Effects of membrane potential on sodium-dependent calcium uptake by sarcolemma-enriched preparations from canine ventricle.

The effect of membrane potential on sodium-dependent calcium uptake by vesicles in an isolated cardiac sarcolemma preparation was examined. Initial time course studies showed that the reaction deviated from initial velocity conditions within minutes. This appeared to be due, in part, to loss of the sodium gradient. Assays carried out to 10 sec revealed a linear component of uptake (2 to 10 sec) and a faster component (complete by 2 sec). The latter was eliminated by loading the preparation with ethyleneglycol-bis-(beta-aminoethyl ether)N,N'-tetraacetic acid (EGTA). This maneuver did not affect the slow component, and subsequent studies used preparations containing EGTA. Potassium Nernst potentials (EK), established by potassium gradients in the presence of valinomycin, were varied from -100 to +30 mV by changing [K+]o from 1.18 to 153.7 mM ([K+]i = 50 mM).
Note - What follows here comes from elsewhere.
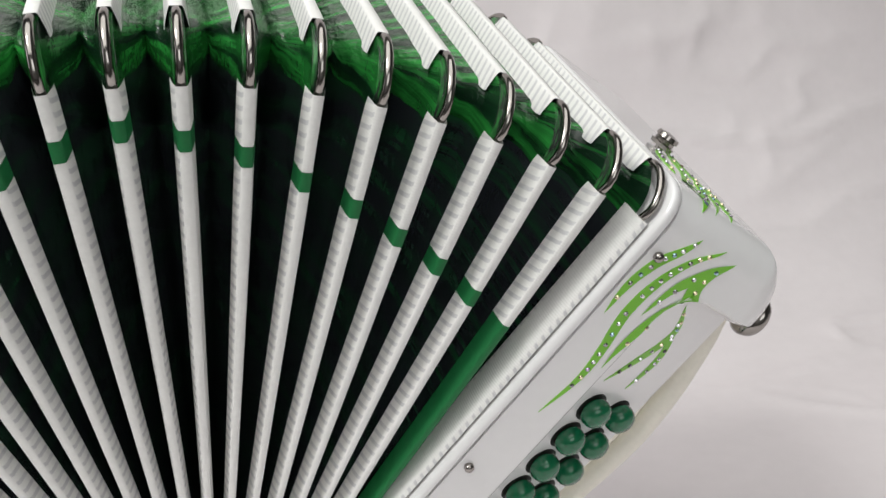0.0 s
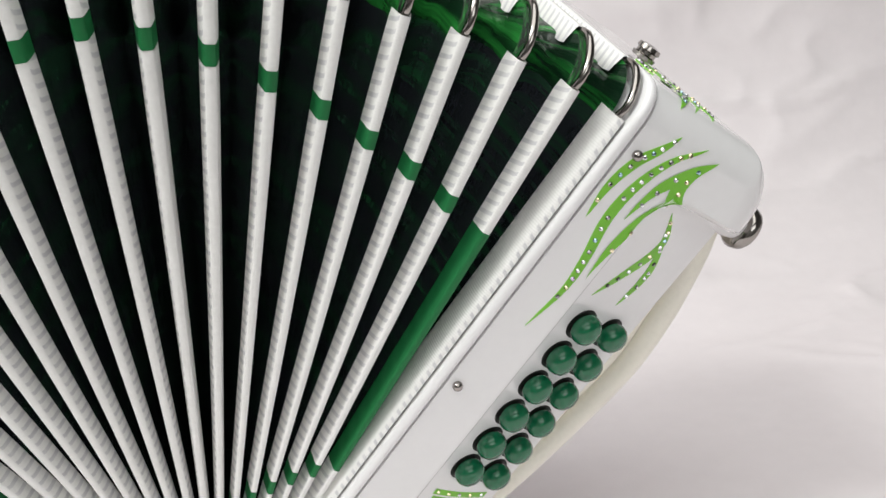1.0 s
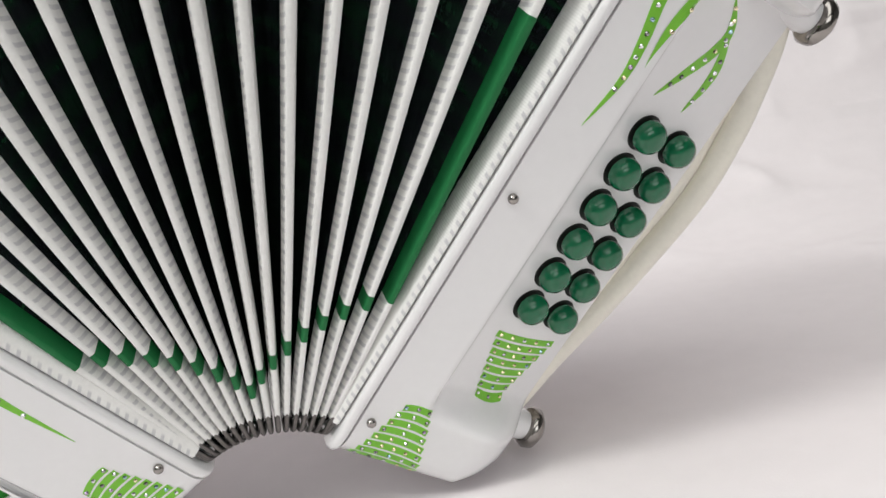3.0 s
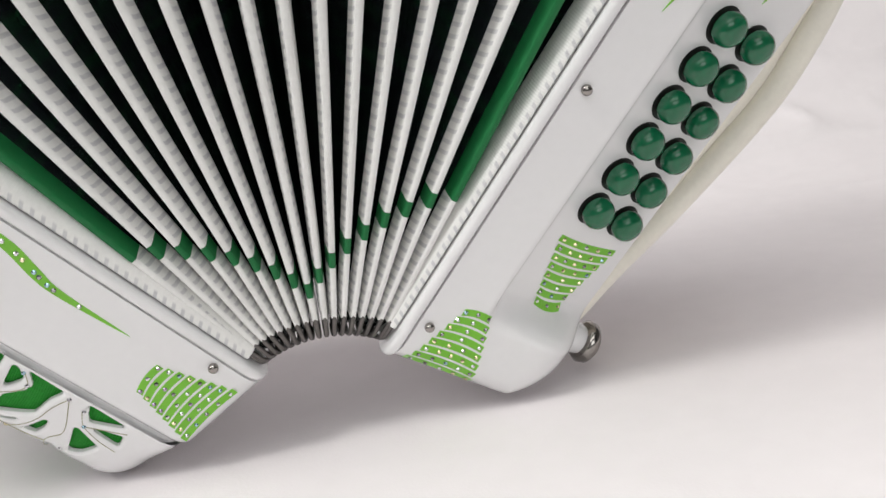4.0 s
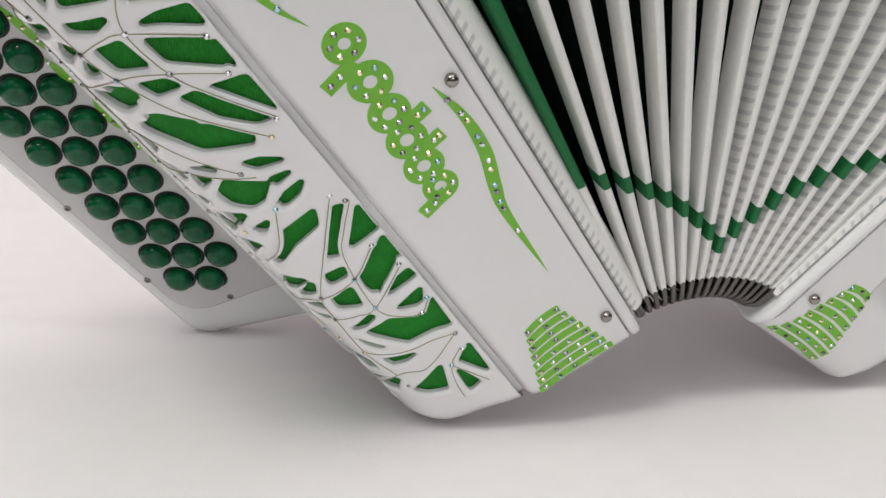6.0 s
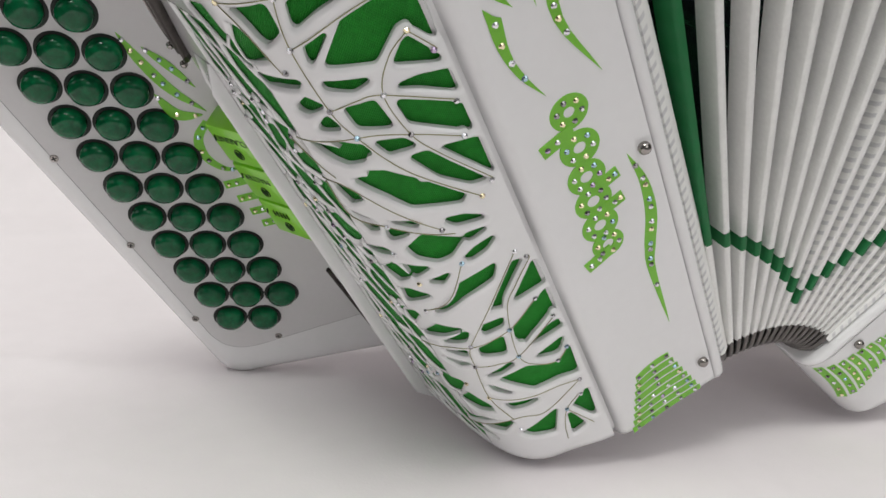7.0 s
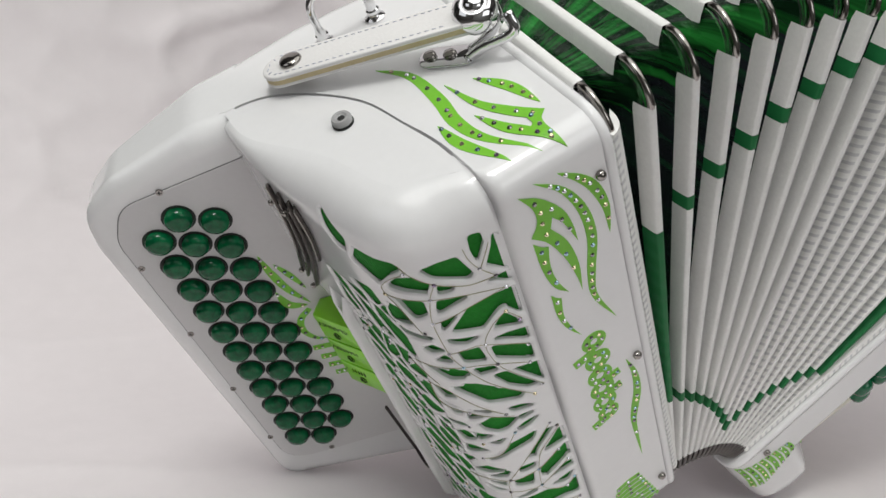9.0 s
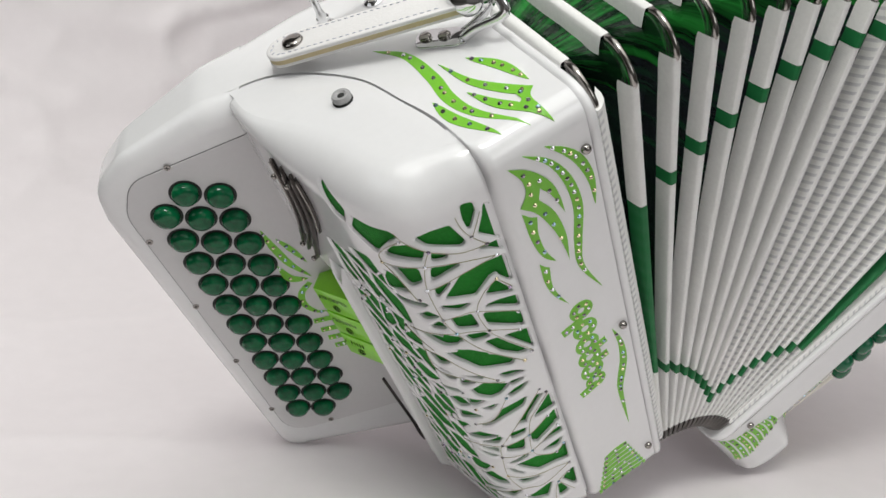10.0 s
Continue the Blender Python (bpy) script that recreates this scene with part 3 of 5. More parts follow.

The initial velocity of sodium-dependent calcium uptake was stimulated twofold by changing EK from -100 to 0 mV and another twofold by raising EK from 0 to +30 mV. For the total range of EK and [K+]o, 32 to 36% of the increase appeared to reflect stimulation by extravesicular potassium. The remainder appeared to be due to membrane potential. The profile of sodium-dependent calcium uptake versus EK suggested that calcium influx through electrogenic sodium/calcium exchange may be much more affected by the positive region of the cardiac action potential than by the negative region.